Un candidato a una posición de dirección, con cierta experiencia en el sector y en gestión de equipos es seleccionado por su potencial para cubrir las necesidades del puesto con una curva de aprendizaje de entre 12 a 18 meses. El primer año su labor fundamental será la de acompañar al director general para ir absorbiendo gradualmente las funciones de dirección.

El candidato ha pasado los diferentes filtros: empresa de headhunting, evaluación interna de RH y consultor de confianza, más entrevista del director general. Todos piensan que es un buen match, incluido el propio candidato.

Realmente, la única cuestión que queda en el aire es si la persona tendrá algún problema en adaptarse a sus colaterales y la forma de funcionar de la organización, ya que viene de un puesto en el que está acostumbrado a tomar decisiones de manera muy autónoma y en la nueva estructura la mayoría de las decisiones se consensúan con los diferentes colectivos implicados en su implementación.

 

La persona se incorpora a trabajar y a las dos semanas de estar allí todos se dan cuenta de que no hay una buena adaptación ni ajuste cultural. Eso crea una sensación de falta de confianza entre la dirección y el nuevo profesional que desemboca en malas decisiones, finalmente saliendo de la organización.

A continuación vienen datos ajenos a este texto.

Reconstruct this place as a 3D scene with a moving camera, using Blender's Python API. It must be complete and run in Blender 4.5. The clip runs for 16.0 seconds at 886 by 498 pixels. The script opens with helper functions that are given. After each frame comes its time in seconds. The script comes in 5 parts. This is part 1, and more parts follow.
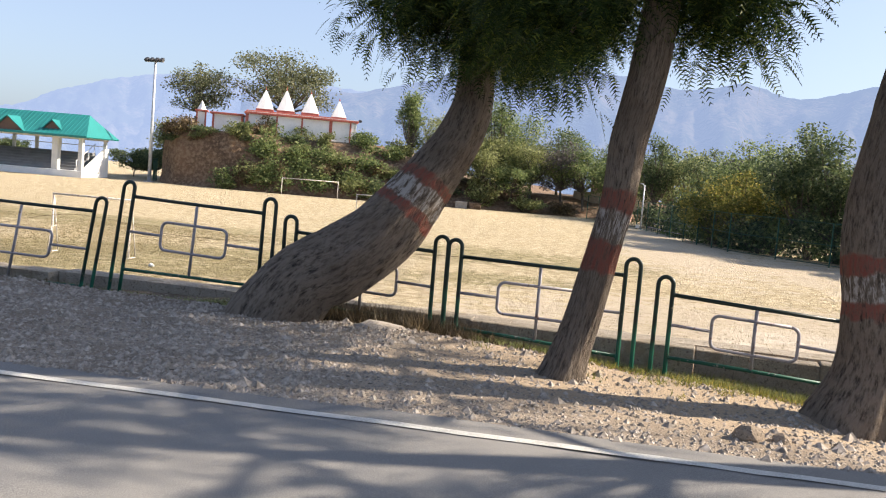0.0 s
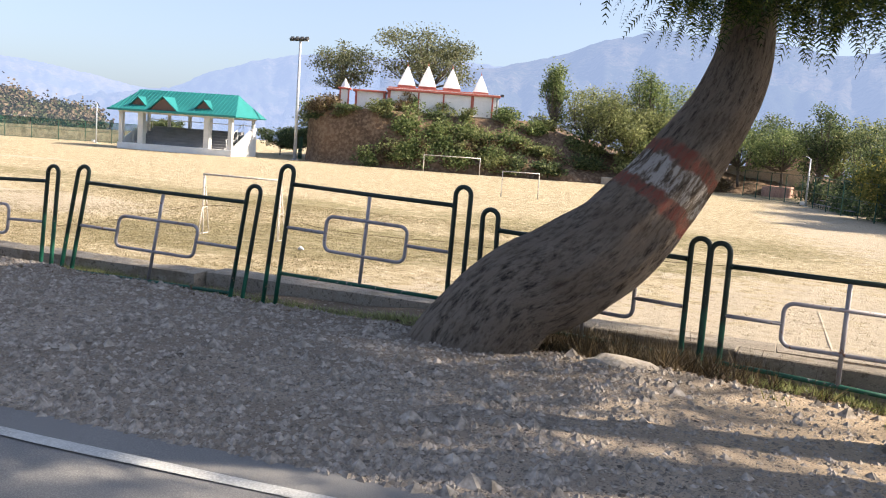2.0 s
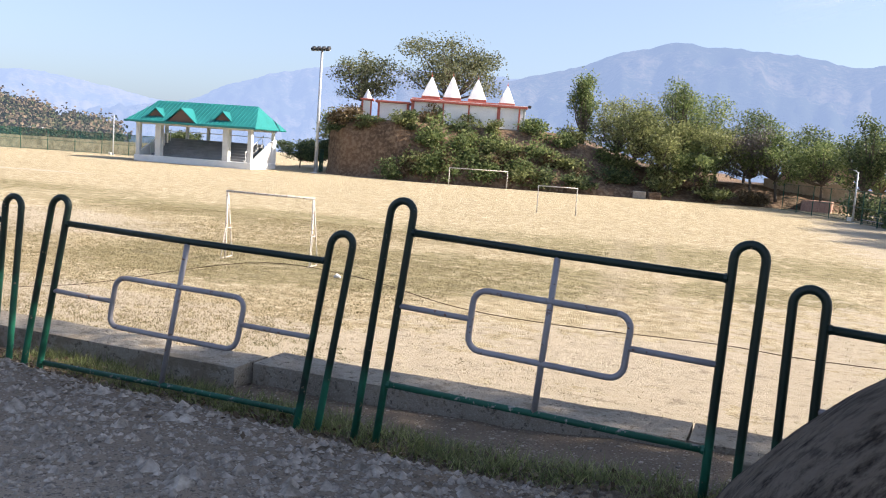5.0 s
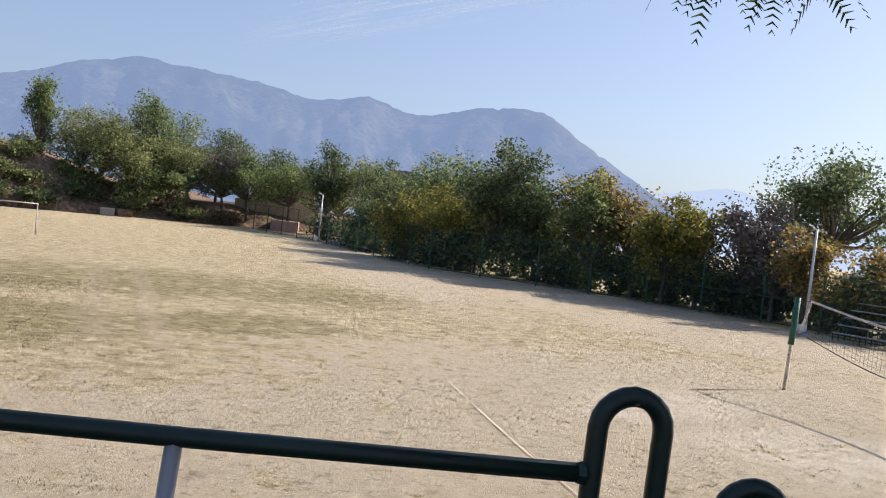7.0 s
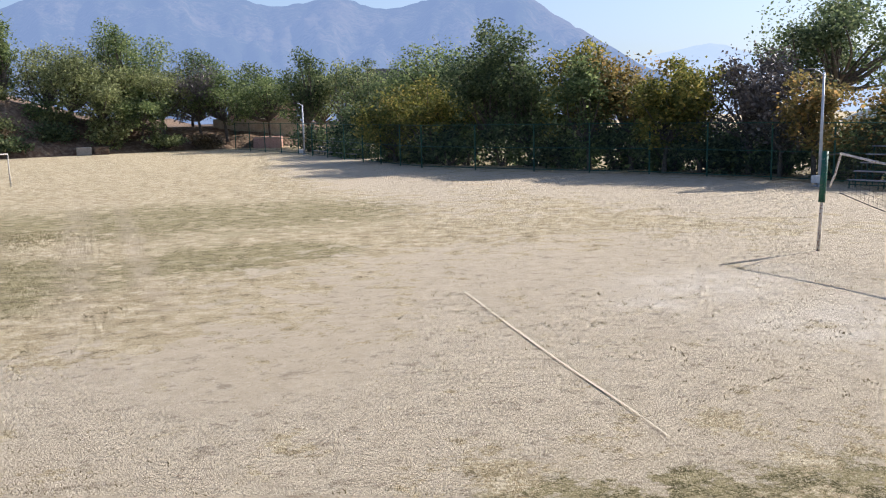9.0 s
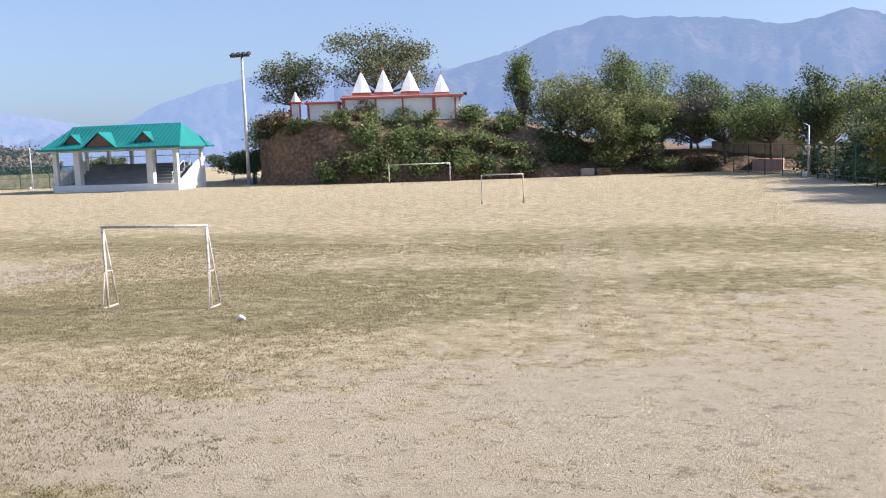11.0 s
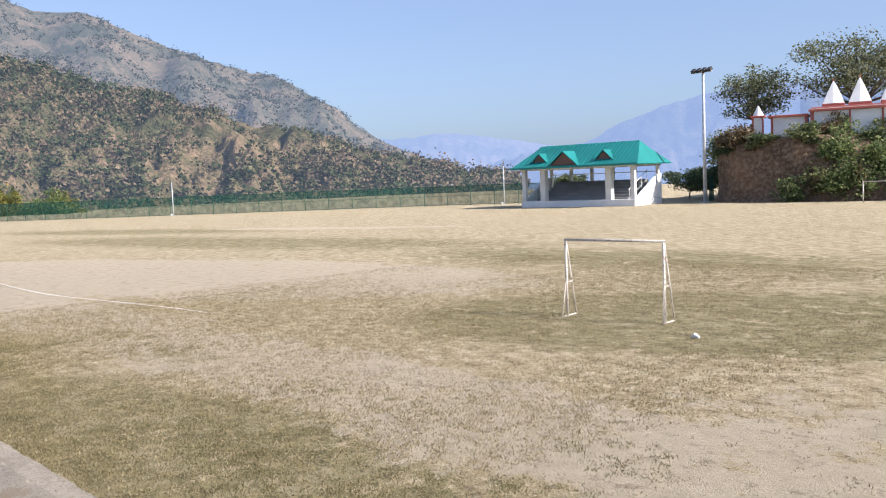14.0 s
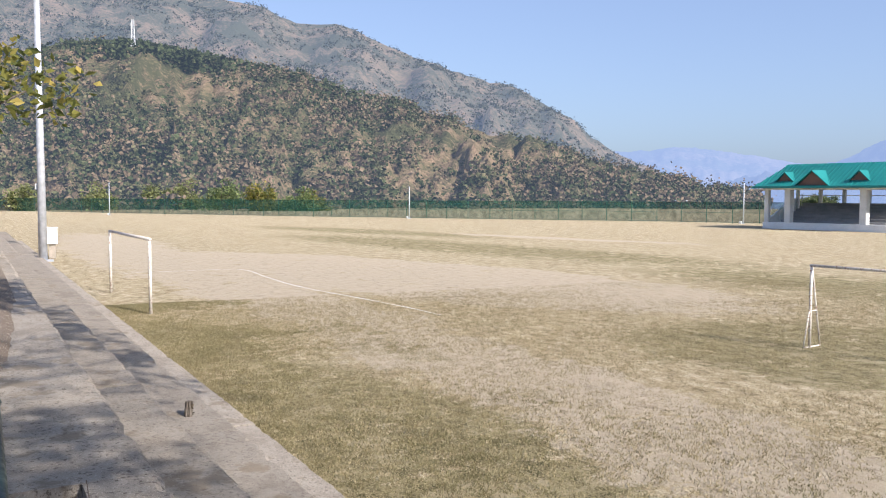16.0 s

¿Qué sucedió? ¿Cómo pudo cambiar la percepción de las personas tan rápido? ¿Dónde se perdió la información relevante? Seguramente hay muchísimas variables que intervinieron en este desenlace. Hoy nos enfocamos en las dos que nos ocupan:

 

Contexto: no hubo un proceso de acogida propiamente dicho, donde a la persona se le explican y puede comprender las reglas culturales “no escritas”, que son las que determinan los comportamiento aceptables de los que no lo son.

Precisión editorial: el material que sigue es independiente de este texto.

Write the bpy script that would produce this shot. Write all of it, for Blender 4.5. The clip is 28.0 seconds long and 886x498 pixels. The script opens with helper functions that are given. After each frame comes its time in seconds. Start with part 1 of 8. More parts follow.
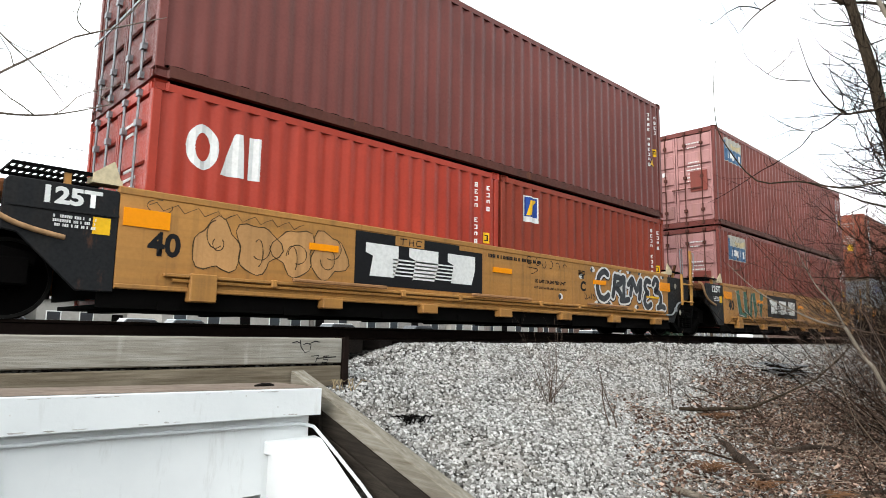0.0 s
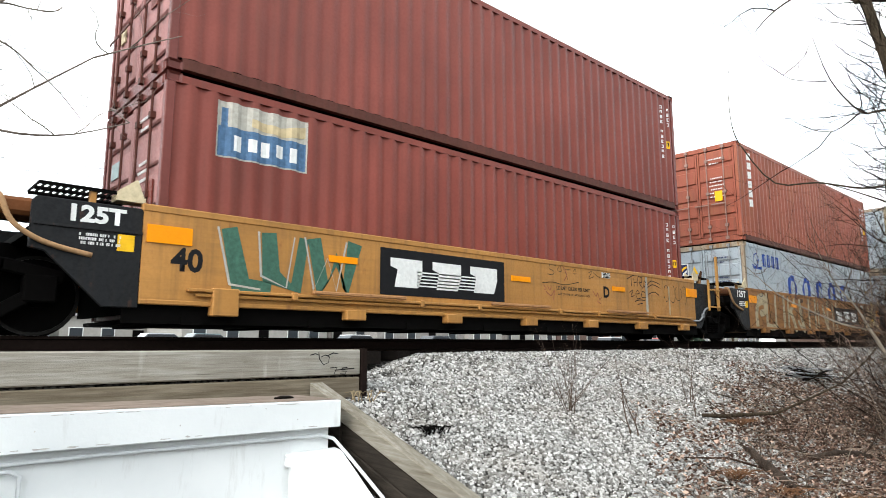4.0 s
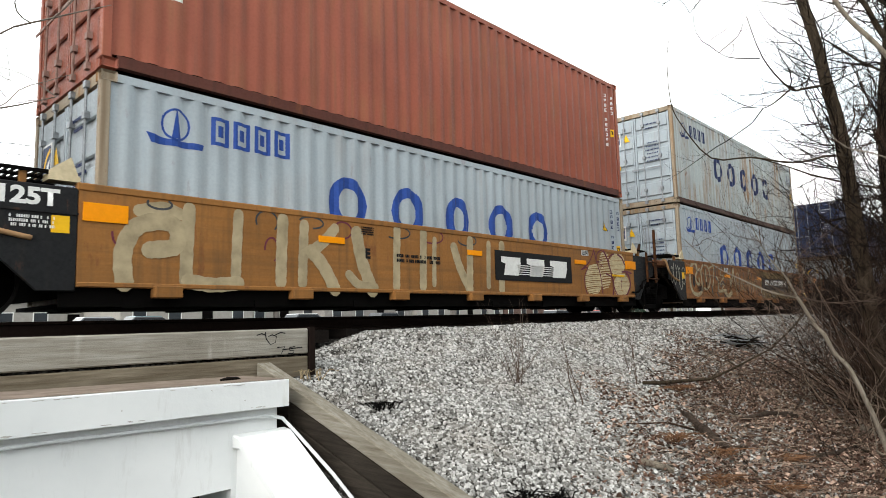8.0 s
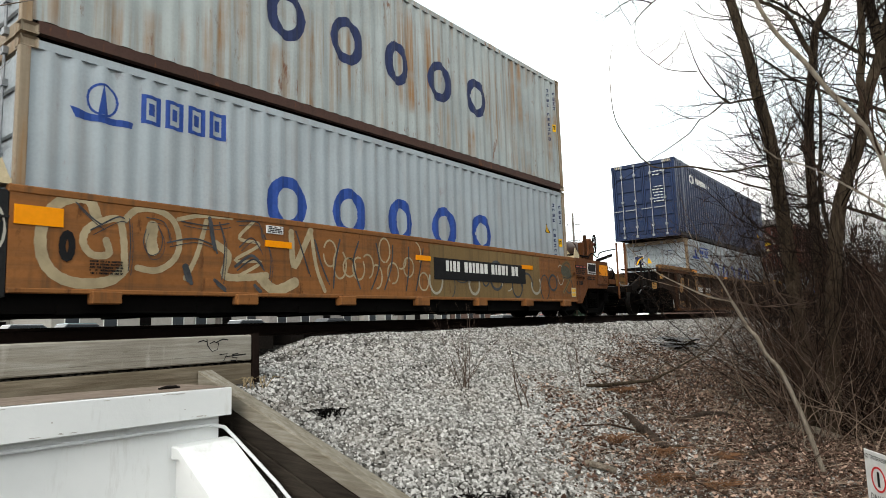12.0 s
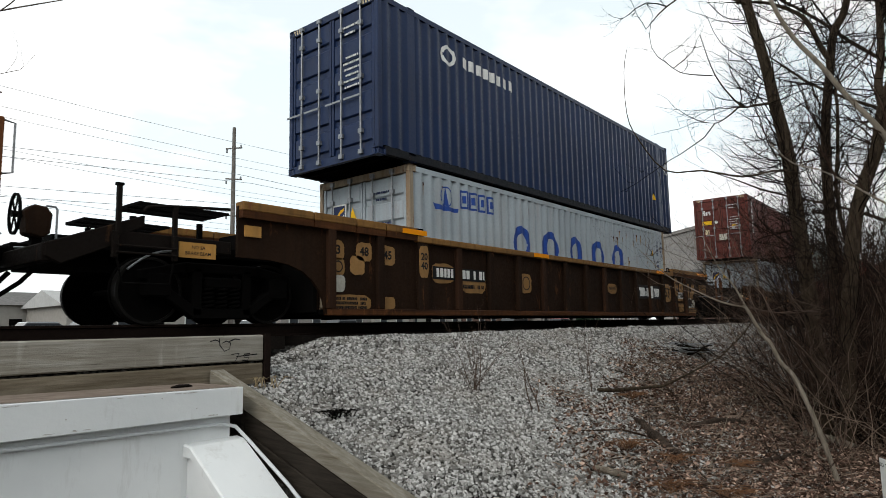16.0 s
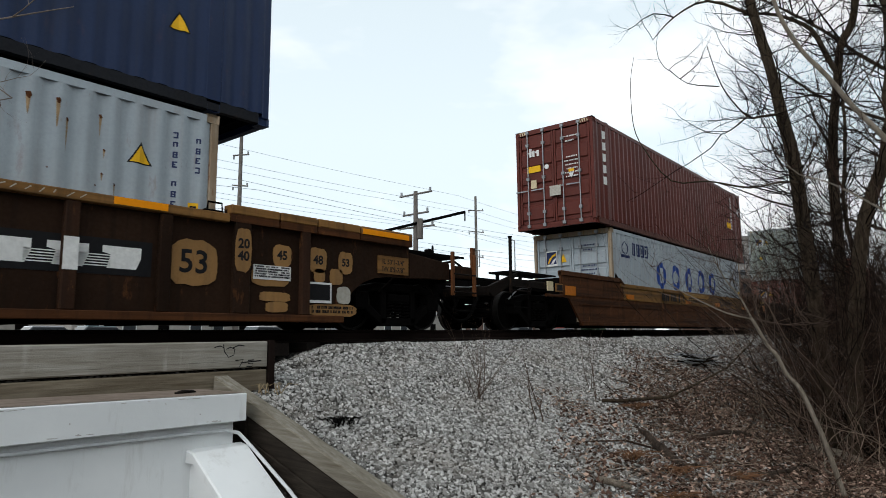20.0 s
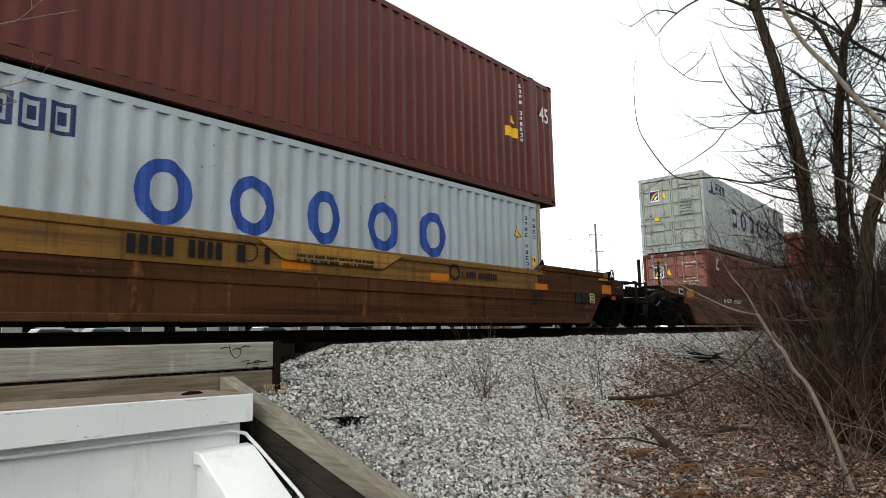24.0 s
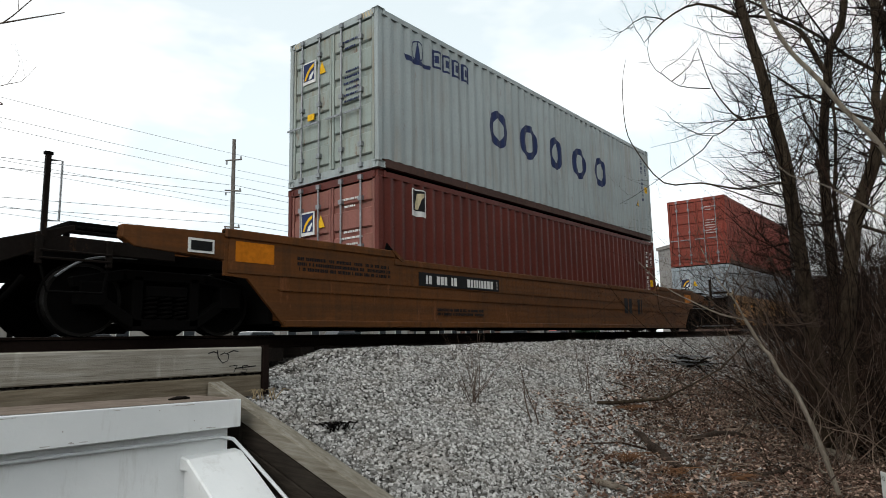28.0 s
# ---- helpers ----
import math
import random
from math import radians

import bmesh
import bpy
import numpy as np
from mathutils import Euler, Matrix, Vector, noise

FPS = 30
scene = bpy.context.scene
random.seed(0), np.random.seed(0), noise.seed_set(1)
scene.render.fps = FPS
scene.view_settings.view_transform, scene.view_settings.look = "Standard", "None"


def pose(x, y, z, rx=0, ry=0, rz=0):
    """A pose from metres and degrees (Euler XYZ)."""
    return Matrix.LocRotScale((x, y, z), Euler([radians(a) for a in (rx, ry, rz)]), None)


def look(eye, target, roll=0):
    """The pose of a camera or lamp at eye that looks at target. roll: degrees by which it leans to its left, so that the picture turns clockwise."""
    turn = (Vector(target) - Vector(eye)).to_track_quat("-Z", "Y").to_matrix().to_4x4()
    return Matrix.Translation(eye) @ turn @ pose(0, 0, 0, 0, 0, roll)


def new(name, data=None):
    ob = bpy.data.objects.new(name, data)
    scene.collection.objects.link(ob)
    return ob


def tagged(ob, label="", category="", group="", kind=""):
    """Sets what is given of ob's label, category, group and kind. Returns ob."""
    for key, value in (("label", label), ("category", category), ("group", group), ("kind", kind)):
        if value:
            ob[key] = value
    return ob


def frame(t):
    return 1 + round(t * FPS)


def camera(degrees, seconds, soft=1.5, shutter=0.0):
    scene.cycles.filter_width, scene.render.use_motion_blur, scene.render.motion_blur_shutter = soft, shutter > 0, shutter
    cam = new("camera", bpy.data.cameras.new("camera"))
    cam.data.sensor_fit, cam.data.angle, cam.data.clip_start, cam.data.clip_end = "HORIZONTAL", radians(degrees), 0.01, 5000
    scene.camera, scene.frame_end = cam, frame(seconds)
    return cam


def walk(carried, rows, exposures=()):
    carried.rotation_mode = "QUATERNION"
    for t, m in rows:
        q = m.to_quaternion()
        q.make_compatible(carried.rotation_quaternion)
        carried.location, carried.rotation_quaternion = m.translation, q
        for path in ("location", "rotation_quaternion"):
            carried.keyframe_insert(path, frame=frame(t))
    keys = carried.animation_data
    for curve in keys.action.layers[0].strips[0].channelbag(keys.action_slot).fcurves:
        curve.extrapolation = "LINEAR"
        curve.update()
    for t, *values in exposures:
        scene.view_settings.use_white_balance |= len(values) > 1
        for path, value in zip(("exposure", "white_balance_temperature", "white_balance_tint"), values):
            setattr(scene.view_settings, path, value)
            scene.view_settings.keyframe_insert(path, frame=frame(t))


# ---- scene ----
# World: x runs along the track (the train rolls towards -x), y away from the camera, z = 0 on top of the rails.
EYE_Z = -0.10
TRACK_Y = 8.68          # centre line of the track
TRACK = [               # seconds, yaw, pitch, roll of the hand-held camera
    (0, -43.98, 7.69, -0.91),
    (0.5, -39.48, 7.74, -0.17),
    (1, -30.52, 7.59, 0.19),
    (1.5, -26.81, 7.64, 0.64),
    (2, -28.43, 8.03, 1.91),
    (2.5, -30.70, 8.94, 0.88),
    (3, -35.81, 8.90, -0.17),
    (3.5, -41.66, 9.05, 0.01),
    (5.5, -43.14, 7.77, 0.09),
    (6, -44.27, 7.46, 0.44),
    (6.5, -45.18, 7.12, 0.29),
    (7, -46.12, 6.87, 0.23),
    (7.5, -46.43, 6.61, 0.86),
    (8, -46.96, 6.37, 1.47),
    (8.5, -47.66, 6.21, 1.13),
    (9, -48.69, 6.20, 0.86),
    (9.5, -49.90, 6.19, 0.84),
    (10, -50.59, 6.24, 1.19),
    (10.5, -51.34, 6.37, 1.49),
    (11, -51.91, 6.59, 1.38),
    (11.5, -51.99, 6.74, 1.44),
    (12, -51.64, 6.68, 1.84),
    (12.5, -51.64, 6.65, 1.83),
    (14.5, -51.21, 6.82, 1.41),
    (15, -51.00, 6.82, 1.46),
    (15.5, -50.79, 6.85, 1.27),
    (16, -50.66, 6.92, 1.15),
    (16.5, -50.67, 7.07, 0.89),
    (17, -50.66, 7.22, 0.83),
    (17.5, -50.61, 7.27, 1.16),
    (18, -50.47, 7.35, 1.37),
    (18.5, -50.47, 7.43, 1.24),
    (19, -50.48, 7.58, 1.16),
    (19.5, -50.49, 7.68, 1.02),
    (20, -50.28, 7.66, 0.54),
    (20.5, -49.76, 7.64, 1.20),
    (21, -49.62, 7.60, 1.19),
    (21.5, -49.65, 7.56, 1.22),
    (23.5, -49.67, 7.58, 1.06),
    (24, -49.81, 7.58, 1.06),
    (24.5, -49.95, 7.63, 1.07),
    (25, -50.15, 7.72, 0.80),
    (25.5, -50.20, 7.77, 0.90),
    (26, -50.23, 7.78, 1.25),
    (26.5, -50.33, 7.85, 1.13),
    (27, -50.46, 7.90, 1.03),
    (27.5, -50.66, 7.95, 0.81),
    (28, -50.75, 7.97, 1.07),
]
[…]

Aquí las personas con una inteligencia relacional más avanzada captan estas señales rápidamente y hacen las preguntas adecuadas para comprender las situaciones clave, adaptando su comportamiento al nuevo entorno y trayendo sus talentos en la forma más adecuada a esa situación.

 

Persona: buscó el reconocimiento por su conocimiento y experiencia, “si me han contratado es porque quieren que haga lo que sé hacer bien”. El enfoque de aportar valor, sin importar dónde estoy, le llevó a esta persona a tomar decisiones y empujarlas sin el conocimiento sobre las consecuencias en recursos, motivación, confianza… ¡De buenas intenciones está el mundo lleno!

En este caso subestimó el poder del contexto. La falta de observación y escucha sobre lo que sucede a nuestro alrededor fue lo que hizo que esta relación profesional recién estrenada y que comenzaba con toda la ilusión del mundo tuviese un final abrupto. Algo tan sencillo que a veces olvidamos podría haber cambiado el desenlace: pedir ayuda.

 

Los contextos son complejos y cambiantes, incluso los que ya conocemos. Cuando entramos a formar parte de un nuevo sistema, equipo, familia, etc. y no tenemos tiempo de observar detenidamente, seamos prácticos y preguntemos lo que no tenemos claro, incluso aquello que nos parece una tontería. Nadie nace sabiendo.

 

Por último, no subestimemos la necesidad de reconocimiento de las personas y démosles la oportunidad para equivocarse. Si queremos que en nuestros equipos de trabajo las personas estén motivadas y utilicen su talento en el día a día,  aceptemos sus rarezas y excentricidades, siempre que respeten al prójimo y aporten a la buena marcha del conjunto, o al menos no interfieran. Sólo así tendremos personas auténticas trabajando a nuestro lado, con la suficiente inteligencia relacional como para saber interpretar y adaptarse al contexto.